Doctor of Philosophy (PhD)

Department

Theology

First Advisor

Zemler-Cizewski, Wanda

Second Advisor

Johnson, Mark F.

Third Advisor

Jones, John D.

Abstract

This dissertation examines the intersection of St. Bonaventure of Bagnoregio’s use of the doctrine of hierarchy (transmitted in the writings of Pseudo-Dionysius the Areopagite) with his interpretation of St. Francis of Assisi as the model for the imitation of Jesus Christ. In particular, it argues that Bonaventure’s doctrine of hierarchy became increasingly informed by his devotion to Francis’ virtues and to Christ’ Crucified, so that, by the time he wrote the Legenda maior sancti Francisci (by 1263) hierarchy was Franciscanized by an explicit integration with the Cross, the spiritual senses of scripture, and the primacy of love in union to God.
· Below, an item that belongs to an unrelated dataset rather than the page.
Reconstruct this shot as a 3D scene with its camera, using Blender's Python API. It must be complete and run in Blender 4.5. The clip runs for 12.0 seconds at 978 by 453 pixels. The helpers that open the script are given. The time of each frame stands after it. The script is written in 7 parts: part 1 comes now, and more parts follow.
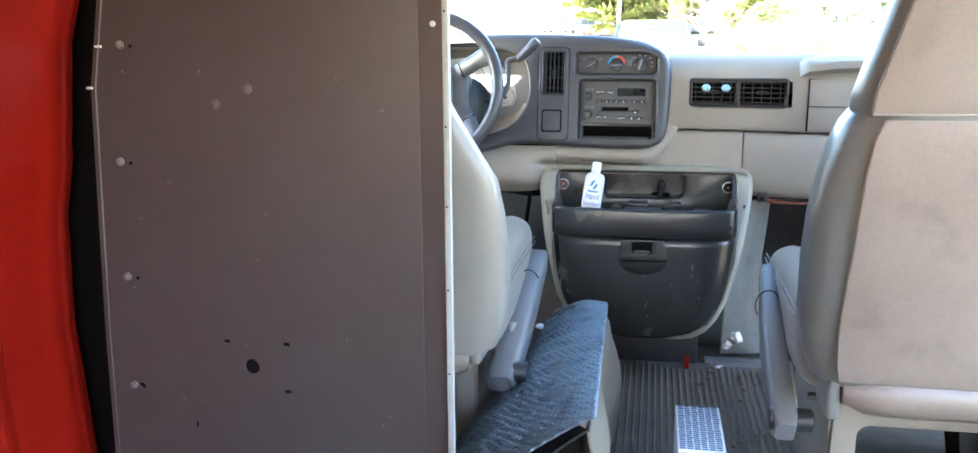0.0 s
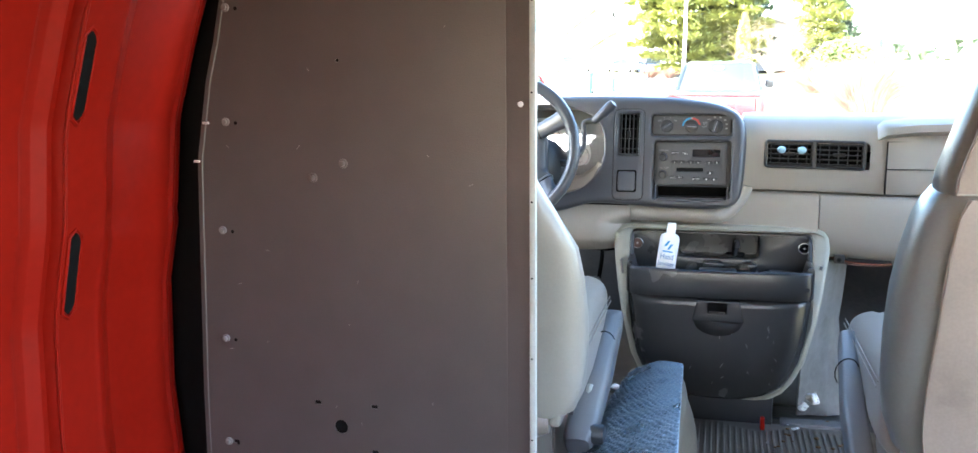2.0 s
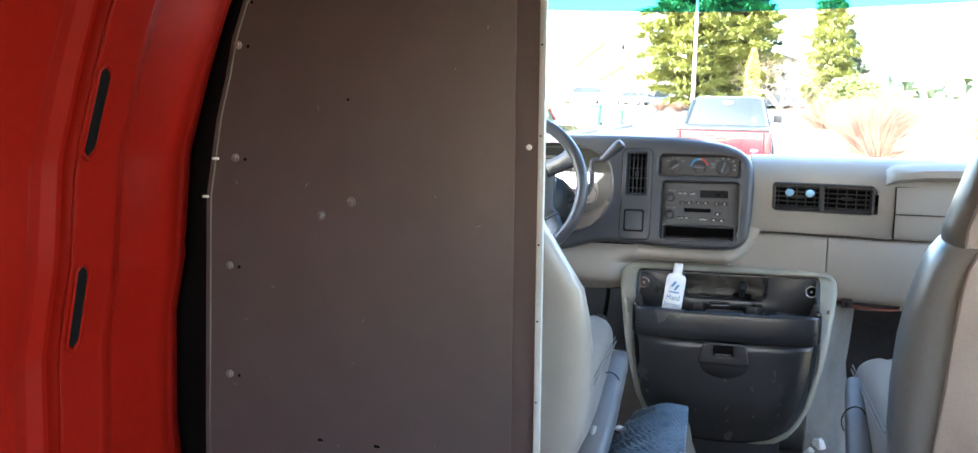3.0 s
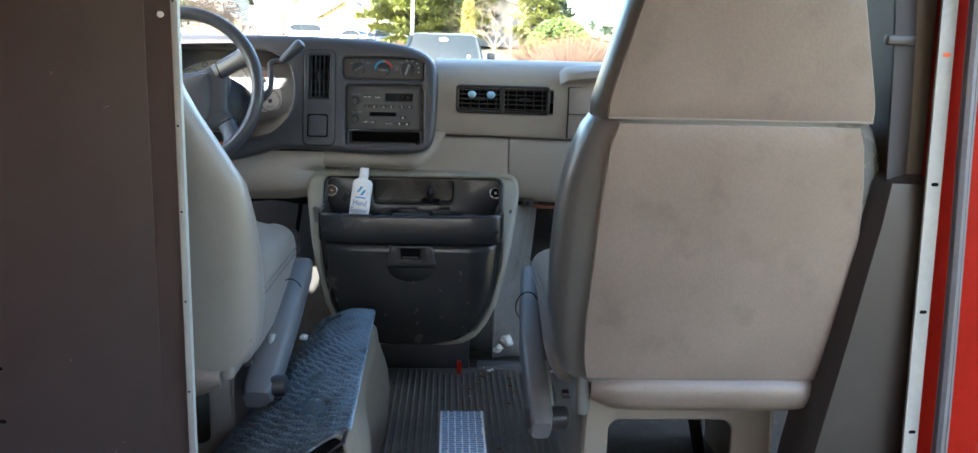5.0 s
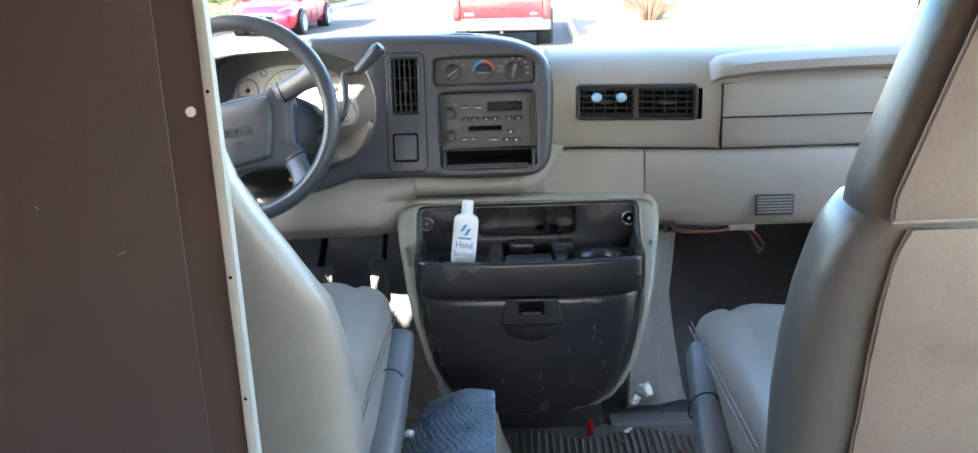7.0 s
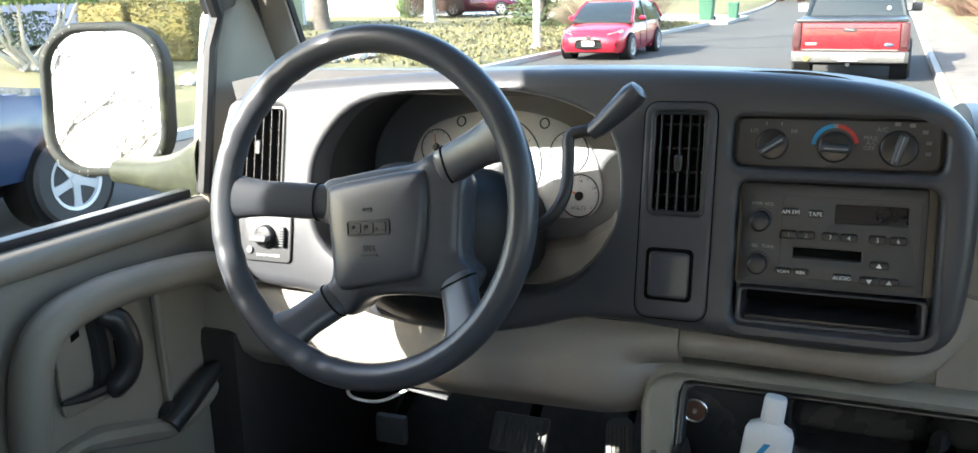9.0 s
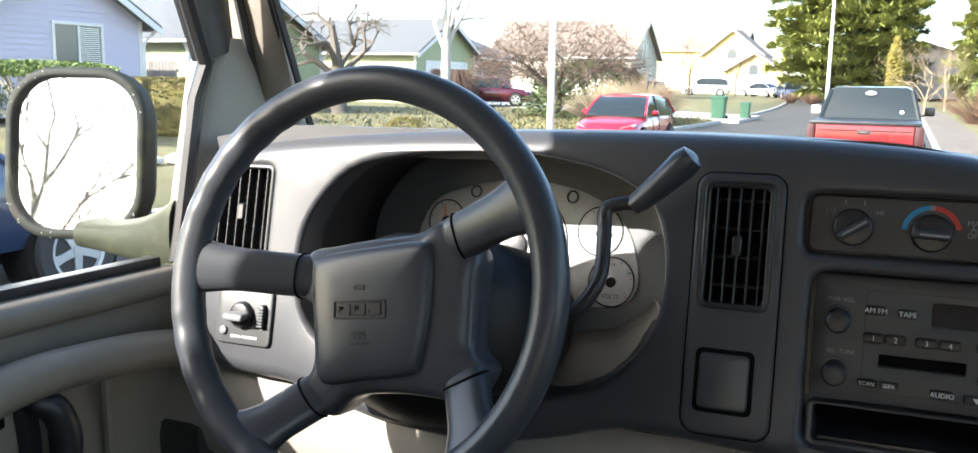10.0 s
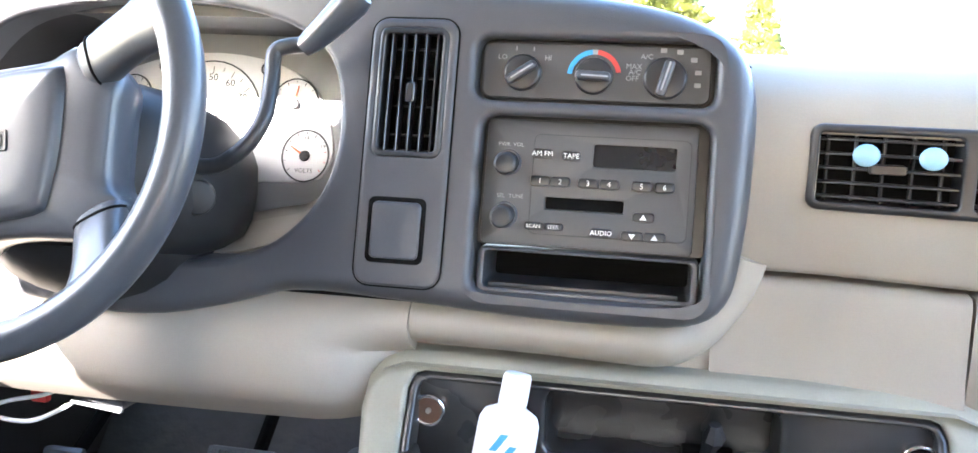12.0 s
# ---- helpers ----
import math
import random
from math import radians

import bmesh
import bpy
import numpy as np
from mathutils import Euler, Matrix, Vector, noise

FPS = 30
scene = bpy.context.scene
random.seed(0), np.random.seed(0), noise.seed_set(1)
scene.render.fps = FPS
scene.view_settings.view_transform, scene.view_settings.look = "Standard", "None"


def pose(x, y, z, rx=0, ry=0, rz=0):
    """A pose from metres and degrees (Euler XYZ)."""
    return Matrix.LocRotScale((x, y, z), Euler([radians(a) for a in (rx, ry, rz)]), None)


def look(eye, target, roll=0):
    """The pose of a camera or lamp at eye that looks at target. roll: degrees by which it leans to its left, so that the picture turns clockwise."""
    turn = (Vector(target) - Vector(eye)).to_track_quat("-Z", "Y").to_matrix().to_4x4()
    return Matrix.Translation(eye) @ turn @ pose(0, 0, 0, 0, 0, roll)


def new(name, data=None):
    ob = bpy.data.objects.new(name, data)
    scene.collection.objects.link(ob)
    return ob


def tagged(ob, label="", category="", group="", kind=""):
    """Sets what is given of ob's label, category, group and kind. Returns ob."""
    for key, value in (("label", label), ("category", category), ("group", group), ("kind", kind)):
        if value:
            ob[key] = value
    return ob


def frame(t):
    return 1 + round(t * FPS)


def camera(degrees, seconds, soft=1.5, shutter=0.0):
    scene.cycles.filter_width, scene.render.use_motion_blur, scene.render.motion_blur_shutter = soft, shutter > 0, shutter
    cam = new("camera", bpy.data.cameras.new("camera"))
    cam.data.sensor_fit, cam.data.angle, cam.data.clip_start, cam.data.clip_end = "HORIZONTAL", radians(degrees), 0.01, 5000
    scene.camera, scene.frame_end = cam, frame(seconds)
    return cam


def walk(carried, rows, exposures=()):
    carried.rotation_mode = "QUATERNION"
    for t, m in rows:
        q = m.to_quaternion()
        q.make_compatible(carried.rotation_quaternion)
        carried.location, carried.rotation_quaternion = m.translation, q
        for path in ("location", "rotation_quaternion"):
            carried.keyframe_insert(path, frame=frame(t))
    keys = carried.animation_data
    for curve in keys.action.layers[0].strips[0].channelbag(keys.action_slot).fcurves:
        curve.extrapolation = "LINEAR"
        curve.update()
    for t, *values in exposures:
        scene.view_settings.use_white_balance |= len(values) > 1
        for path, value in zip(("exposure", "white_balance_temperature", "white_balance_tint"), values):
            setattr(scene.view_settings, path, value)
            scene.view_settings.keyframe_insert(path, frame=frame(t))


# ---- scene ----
cam = camera(57.6, 12.0)
PATH = [
    (0, (0.011, -0.031, 0.819), (-0.345, 1.894, 0.411), -0.3),
    (0.5, (0.006, -0.039, 0.846), (-0.352, 1.892, 0.466), -0.3),
    (1, (0.0, -0.049, 0.855), (-0.375, 1.882, 0.494), -0.3),
    (1.5, (-0.005, -0.064, 0.857), (-0.423, 1.862, 0.514), -0.4),
    (2, (-0.013, -0.074, 0.877), (-0.509, 1.836, 0.554), -0.5),
    (2.5, (-0.019, -0.078, 0.914), (-0.531, 1.836, 0.641), 0.0),
    (3, (-0.014, -0.071, 0.896), (-0.527, 1.845, 0.637), 0.6),
    (3.5, (0.004, -0.058, 0.863), (-0.465, 1.869, 0.607), 0.9),
    (3.7, (0.024, -0.047, 0.844), (-0.346, 1.902, 0.588), 1.3),
    (5.3, (0.079, 0.01, 0.787), (0.189, 1.969, 0.397), 1.3),
    (5.5, (0.047, 0.015, 0.777), (0.134, 1.976, 0.39), 1.1),
    (6, (0.006, 0.133, 0.839), (-0.029, 2.096, 0.455), -2.8),
    (6.5, (-0.034, 0.294, 0.932), (-0.091, 2.228, 0.427), -2.3),
    (6.7, (-0.031, 0.36, 0.946), (-0.086, 2.286, 0.407), -2.2),
    (8.3, (-0.045, 1.074, 0.921), (-0.426, 2.958, 0.372), -1.9),
    (8.5, (-0.026, 1.141, 0.926), (-0.542, 3.002, 0.408), -1.7),
    (9, (-0.071, 1.269, 0.902), (-0.807, 3.068, 0.429), -1.4),
    (9.5, (-0.155, 1.371, 0.901), (-0.915, 3.191, 0.571), -0.3),
    (10, (-0.139, 1.41, 0.863), (-0.904, 3.236, 0.584), 0.8),
    (10.5, (-0.088, 1.409, 0.83), (-0.819, 3.247, 0.534), 1.8),
    (11, (-0.059, 1.447, 0.81), (-0.611, 3.344, 0.504), 2.7),
    (11.5, (-0.053, 1.446, 0.729), (-0.474, 3.381, 0.445), 2.3),
    (12, (-0.028, 1.463, 0.731), (-0.384, 3.413, 0.464), 2.5),
]
EXPOSURES = [(0.0, 4.8, 6300, 12), (2.5, 4.65, 6300, 12), (3.0, 4.3, 6300, 12), (3.5, 4.05, 6300, 12), (3.7, 3.95, 6300, 12), (5.3, 3.5, 6400, 10), (5.5, 3.55, 6400, 10), (6.0, 4.05, 6350, 11), (6.7, 4.25, 6350, 11), (8.3, 3.3, 6500, 8), (9.0, 3.0, 6500, 8), (9.5, 2.92, 6500, 9), (10.0, 2.5, 6550, 11), (10.5, 2.62, 6550, 11), (11.0, 3.1, 6480, 13), (11.5, 4.15, 6500, 16), (12.0, 5.3, 6500, 17)]
walk(cam, [(t, look(eye, target, roll)) for t, eye, target, roll in PATH], EXPOSURES)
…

Simultaneously, this dissertation argues that Bonaventure’s interpretation of St. Francis’ spiritual significance employed the structures of Dionysian hierarchy: the active and passive use of the hierarchical powers and the understanding of holiness as the assimilation to the angels and the imitation of God’s saving work. Finally, this dissertation argues that the Franciscanization of hierarchy entailed, paradoxically, both divergences from and convergence with the Dionysius’ original articulation of hierarchy. They diverge, in as much as Bonaventure’s interpretation of St. Francis’ through the lens of hierarchy sundered Dionysius’ yoking of spiritual maturity and ecclesiastical rank and appropriated aspects of Dionysius’ clergy, especially the hierarch or bishop, to Francis. On the other hand, in its Franciscanization, Bonaventure’s doctrine of hierarchy became increasingly Christocentric and attentive to the centrality of worship in the mediation of God’s presence, or influentia, to humans and angels and in this way enshrined and more closely resembled the original core of Dionysian hierarchy that the deifying descent of Jesus Christ, the light of God the Father, and the imitation thereof is the source of all ascent through hierarchy. In order to demonstrate these developments in Bonaventure’s thought, this dissertation explains the original sense of hierarchy in Dionysius’ thought and presents multiple medieval receptions of Dionysian hierarchy found in the 13th century Corpus Dionysiacum Parisiense in order to contrast and contextualize Bonaventure’s own doctrine of hierarchy and its development into the Legenda maior.